### Given request
Lift out, unaltered, the lines of the material below between the line holding "random.seed(0), np.random.seed(0), noise.seed_set(1)" and the line holding "of a camera", counting both.

### Entries with animation source code
◆ ◆ ◆

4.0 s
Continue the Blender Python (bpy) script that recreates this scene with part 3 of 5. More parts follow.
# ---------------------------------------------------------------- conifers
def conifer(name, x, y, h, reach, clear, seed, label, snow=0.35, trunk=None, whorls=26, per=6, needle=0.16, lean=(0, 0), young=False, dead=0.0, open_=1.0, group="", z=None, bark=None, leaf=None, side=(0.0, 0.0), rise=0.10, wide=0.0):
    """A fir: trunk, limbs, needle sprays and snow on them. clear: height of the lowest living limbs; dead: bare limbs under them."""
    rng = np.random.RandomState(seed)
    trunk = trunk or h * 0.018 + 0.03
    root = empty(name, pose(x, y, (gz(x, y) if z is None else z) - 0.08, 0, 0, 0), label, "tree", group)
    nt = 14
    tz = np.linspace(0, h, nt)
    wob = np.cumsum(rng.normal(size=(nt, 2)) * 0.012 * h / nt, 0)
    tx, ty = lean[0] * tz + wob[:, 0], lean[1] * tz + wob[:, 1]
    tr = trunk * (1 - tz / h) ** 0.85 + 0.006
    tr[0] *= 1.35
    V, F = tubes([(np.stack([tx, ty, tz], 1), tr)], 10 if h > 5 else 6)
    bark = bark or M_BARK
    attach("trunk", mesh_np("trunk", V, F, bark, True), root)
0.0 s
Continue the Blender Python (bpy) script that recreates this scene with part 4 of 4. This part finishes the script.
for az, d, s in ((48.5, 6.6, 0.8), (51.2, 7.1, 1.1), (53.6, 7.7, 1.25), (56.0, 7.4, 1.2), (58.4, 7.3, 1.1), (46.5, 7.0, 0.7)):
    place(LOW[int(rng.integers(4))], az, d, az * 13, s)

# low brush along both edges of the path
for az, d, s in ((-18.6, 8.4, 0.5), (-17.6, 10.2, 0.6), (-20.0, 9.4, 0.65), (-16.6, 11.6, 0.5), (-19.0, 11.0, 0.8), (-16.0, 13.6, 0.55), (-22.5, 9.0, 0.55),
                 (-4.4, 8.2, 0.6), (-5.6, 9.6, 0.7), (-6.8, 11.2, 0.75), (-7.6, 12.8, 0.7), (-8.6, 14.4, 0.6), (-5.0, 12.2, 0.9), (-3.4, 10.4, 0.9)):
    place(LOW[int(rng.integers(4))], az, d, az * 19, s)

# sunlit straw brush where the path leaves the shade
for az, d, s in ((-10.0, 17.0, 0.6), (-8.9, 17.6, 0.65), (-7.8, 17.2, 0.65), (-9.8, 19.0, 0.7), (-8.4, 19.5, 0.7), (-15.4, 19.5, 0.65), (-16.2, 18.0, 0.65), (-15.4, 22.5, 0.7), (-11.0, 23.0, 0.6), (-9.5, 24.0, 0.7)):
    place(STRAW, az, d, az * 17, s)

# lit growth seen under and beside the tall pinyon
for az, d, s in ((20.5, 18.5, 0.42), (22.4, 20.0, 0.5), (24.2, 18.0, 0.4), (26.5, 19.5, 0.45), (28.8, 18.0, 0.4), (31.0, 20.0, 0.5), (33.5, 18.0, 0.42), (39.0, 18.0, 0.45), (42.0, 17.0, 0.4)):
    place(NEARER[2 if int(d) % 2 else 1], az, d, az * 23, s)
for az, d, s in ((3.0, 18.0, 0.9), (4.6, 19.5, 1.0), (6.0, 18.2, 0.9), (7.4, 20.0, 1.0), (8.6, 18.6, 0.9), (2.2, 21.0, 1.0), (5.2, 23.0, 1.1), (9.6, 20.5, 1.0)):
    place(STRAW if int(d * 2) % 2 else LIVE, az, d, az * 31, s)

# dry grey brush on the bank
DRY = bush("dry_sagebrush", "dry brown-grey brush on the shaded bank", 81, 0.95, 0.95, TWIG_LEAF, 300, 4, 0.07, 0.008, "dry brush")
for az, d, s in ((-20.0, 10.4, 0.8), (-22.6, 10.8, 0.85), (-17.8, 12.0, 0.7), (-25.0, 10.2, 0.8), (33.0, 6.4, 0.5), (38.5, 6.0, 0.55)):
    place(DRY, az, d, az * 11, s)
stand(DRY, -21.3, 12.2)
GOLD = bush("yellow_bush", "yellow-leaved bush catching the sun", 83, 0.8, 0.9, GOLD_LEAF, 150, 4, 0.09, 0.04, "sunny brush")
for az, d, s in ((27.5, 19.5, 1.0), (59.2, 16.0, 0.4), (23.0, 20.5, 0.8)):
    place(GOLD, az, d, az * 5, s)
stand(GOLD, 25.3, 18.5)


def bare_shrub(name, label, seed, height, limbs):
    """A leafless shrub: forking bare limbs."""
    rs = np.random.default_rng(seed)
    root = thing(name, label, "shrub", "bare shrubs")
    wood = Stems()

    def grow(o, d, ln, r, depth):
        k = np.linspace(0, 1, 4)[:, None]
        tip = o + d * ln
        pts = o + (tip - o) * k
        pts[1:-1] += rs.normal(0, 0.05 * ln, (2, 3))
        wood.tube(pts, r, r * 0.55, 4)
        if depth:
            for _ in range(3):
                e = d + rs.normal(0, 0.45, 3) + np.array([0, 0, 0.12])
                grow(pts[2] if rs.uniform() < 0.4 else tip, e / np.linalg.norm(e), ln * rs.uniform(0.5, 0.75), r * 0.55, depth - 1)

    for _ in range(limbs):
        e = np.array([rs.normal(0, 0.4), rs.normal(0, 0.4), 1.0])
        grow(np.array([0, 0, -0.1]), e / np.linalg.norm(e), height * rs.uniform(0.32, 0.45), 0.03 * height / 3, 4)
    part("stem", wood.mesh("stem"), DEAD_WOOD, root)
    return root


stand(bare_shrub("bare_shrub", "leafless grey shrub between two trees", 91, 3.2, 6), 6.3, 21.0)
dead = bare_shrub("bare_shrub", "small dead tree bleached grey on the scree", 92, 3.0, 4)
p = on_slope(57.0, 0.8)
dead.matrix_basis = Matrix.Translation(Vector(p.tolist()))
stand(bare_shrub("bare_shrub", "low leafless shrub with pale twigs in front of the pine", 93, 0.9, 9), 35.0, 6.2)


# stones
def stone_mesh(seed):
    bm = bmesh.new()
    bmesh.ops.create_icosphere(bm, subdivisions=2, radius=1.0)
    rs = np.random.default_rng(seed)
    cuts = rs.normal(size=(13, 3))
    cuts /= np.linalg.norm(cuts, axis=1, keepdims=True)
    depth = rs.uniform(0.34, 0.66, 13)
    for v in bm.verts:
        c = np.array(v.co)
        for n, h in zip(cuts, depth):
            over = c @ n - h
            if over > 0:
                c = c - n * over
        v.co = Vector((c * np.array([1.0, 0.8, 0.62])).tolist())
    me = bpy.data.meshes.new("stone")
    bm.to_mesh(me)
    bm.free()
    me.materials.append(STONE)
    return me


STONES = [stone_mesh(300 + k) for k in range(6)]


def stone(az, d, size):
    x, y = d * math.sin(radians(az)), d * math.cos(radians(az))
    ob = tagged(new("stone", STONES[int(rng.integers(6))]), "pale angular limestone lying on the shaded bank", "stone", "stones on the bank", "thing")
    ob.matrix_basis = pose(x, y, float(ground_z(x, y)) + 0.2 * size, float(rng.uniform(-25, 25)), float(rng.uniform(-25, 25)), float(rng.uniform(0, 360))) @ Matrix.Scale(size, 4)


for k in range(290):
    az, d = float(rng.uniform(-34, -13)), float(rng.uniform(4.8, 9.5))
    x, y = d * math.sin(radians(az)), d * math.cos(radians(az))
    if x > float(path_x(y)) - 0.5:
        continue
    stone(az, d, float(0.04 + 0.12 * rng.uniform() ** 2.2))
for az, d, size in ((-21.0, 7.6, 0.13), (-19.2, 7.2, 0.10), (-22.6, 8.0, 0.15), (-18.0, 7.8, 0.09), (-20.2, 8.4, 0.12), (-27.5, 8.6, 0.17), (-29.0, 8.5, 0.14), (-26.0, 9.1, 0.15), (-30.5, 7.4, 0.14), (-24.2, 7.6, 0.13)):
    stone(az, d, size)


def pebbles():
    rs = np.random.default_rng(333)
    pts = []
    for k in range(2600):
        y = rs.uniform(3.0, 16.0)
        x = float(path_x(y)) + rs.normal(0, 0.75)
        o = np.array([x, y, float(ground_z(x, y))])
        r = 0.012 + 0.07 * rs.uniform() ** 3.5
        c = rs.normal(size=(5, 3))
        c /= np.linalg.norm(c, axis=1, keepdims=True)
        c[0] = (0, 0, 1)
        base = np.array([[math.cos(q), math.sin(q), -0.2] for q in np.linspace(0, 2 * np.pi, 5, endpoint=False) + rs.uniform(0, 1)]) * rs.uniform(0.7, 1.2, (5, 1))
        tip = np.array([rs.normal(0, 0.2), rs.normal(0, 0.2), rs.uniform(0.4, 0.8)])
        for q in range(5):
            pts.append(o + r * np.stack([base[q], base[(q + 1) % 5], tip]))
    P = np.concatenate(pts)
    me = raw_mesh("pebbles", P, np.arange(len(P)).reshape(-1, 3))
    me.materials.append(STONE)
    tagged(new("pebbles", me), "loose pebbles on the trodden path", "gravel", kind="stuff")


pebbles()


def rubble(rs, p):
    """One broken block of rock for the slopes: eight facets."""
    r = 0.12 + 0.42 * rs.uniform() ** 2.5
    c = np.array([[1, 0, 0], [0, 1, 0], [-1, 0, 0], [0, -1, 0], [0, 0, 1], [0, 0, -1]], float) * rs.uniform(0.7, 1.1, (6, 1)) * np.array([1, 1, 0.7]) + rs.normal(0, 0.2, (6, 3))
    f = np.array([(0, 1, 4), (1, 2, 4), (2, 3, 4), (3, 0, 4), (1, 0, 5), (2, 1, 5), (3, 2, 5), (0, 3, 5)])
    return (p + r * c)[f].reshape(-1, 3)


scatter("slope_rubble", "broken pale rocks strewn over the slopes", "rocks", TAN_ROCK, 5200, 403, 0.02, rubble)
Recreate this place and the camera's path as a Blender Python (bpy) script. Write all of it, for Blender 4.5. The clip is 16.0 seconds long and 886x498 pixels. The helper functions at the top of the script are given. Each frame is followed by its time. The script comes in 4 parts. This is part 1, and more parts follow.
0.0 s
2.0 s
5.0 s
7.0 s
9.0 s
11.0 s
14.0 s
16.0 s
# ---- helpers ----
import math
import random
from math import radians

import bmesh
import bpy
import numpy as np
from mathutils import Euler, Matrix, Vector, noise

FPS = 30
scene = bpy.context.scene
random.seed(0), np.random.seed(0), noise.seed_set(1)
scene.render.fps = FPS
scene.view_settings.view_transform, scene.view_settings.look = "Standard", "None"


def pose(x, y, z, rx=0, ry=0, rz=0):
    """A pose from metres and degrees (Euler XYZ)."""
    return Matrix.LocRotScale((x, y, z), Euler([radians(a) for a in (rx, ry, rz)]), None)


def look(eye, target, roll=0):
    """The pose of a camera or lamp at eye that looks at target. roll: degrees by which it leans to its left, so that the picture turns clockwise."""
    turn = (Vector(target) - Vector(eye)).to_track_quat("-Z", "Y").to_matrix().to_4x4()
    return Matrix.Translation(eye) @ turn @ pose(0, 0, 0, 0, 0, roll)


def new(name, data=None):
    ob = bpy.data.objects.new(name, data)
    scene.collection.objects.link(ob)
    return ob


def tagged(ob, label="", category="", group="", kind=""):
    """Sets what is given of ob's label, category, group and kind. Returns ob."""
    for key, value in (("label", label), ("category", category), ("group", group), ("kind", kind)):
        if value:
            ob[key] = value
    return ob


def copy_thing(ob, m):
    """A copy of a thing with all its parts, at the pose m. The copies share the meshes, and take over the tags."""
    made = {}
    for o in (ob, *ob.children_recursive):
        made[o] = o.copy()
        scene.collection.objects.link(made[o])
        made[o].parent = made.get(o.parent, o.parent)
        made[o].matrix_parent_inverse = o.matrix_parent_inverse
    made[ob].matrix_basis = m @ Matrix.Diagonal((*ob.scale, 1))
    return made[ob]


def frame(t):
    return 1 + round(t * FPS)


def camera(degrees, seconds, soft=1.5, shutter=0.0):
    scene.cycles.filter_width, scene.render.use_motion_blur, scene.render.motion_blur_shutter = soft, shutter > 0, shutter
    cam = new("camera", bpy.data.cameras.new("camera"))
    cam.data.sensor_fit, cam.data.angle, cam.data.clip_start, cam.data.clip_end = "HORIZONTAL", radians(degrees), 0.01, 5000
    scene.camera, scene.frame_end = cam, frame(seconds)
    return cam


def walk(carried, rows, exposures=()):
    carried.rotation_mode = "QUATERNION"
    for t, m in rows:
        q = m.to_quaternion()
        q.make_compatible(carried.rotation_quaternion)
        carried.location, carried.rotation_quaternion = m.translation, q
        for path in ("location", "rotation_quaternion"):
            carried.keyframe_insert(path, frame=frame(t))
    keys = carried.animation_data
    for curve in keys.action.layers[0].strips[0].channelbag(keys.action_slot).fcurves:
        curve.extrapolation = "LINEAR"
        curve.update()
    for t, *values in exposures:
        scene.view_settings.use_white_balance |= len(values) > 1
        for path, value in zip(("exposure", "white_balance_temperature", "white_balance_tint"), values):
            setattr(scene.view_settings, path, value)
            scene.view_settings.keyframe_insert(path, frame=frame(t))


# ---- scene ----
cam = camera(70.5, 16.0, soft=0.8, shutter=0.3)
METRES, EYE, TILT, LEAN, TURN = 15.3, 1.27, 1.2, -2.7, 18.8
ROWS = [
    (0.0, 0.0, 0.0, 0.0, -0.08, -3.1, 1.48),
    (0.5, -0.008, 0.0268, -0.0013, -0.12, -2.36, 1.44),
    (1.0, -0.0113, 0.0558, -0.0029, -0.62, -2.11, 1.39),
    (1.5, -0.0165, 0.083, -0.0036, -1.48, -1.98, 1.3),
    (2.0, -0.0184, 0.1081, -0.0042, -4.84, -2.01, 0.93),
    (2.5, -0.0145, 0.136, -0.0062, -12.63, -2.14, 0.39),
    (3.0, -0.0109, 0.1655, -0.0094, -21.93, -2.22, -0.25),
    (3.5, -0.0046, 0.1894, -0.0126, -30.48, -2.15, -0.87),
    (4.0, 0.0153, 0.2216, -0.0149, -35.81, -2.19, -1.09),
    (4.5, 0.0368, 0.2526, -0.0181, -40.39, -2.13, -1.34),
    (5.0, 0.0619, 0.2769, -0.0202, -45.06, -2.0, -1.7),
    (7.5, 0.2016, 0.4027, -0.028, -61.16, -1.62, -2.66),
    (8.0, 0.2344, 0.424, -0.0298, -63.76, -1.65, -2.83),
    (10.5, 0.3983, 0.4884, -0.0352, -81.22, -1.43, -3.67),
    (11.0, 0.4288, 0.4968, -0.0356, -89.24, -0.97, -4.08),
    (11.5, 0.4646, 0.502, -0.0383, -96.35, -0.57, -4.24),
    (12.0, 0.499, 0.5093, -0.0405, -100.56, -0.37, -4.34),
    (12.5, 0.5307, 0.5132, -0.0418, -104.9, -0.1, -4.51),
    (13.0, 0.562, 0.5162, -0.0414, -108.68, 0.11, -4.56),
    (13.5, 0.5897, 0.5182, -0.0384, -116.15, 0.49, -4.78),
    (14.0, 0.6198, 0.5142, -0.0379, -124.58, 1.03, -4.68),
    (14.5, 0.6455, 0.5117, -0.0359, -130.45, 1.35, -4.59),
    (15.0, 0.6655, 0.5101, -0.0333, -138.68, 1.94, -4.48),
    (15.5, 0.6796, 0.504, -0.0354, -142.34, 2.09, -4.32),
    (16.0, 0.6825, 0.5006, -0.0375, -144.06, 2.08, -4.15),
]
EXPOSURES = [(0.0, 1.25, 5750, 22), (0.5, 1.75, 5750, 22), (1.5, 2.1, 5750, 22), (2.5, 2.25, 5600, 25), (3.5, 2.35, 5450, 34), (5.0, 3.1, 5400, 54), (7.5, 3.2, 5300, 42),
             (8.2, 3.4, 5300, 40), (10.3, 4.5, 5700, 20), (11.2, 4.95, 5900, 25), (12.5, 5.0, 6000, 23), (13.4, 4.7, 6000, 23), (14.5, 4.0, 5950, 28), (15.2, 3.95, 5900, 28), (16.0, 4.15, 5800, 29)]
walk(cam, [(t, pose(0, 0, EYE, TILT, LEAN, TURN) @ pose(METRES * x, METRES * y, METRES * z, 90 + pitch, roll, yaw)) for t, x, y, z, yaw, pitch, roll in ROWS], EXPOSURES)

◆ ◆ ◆

### Problem solution
random.seed(0), np.random.seed(0), noise.seed_set(1)
scene.render.fps = FPS
scene.view_settings.view_transform, scene.view_settings.look = "Standard", "None"


def pose(x, y, z, rx=0, ry=0, rz=0):
    """A pose from metres and degrees (Euler XYZ)."""
    return Matrix.LocRotScale((x, y, z), Euler([radians(a) for a in (rx, ry, rz)]), None)


def look(eye, target, roll=0):
    """The pose of a camera or lamp at eye that looks at target. roll: degrees by which it leans to its left, so that the picture turns clockwise."""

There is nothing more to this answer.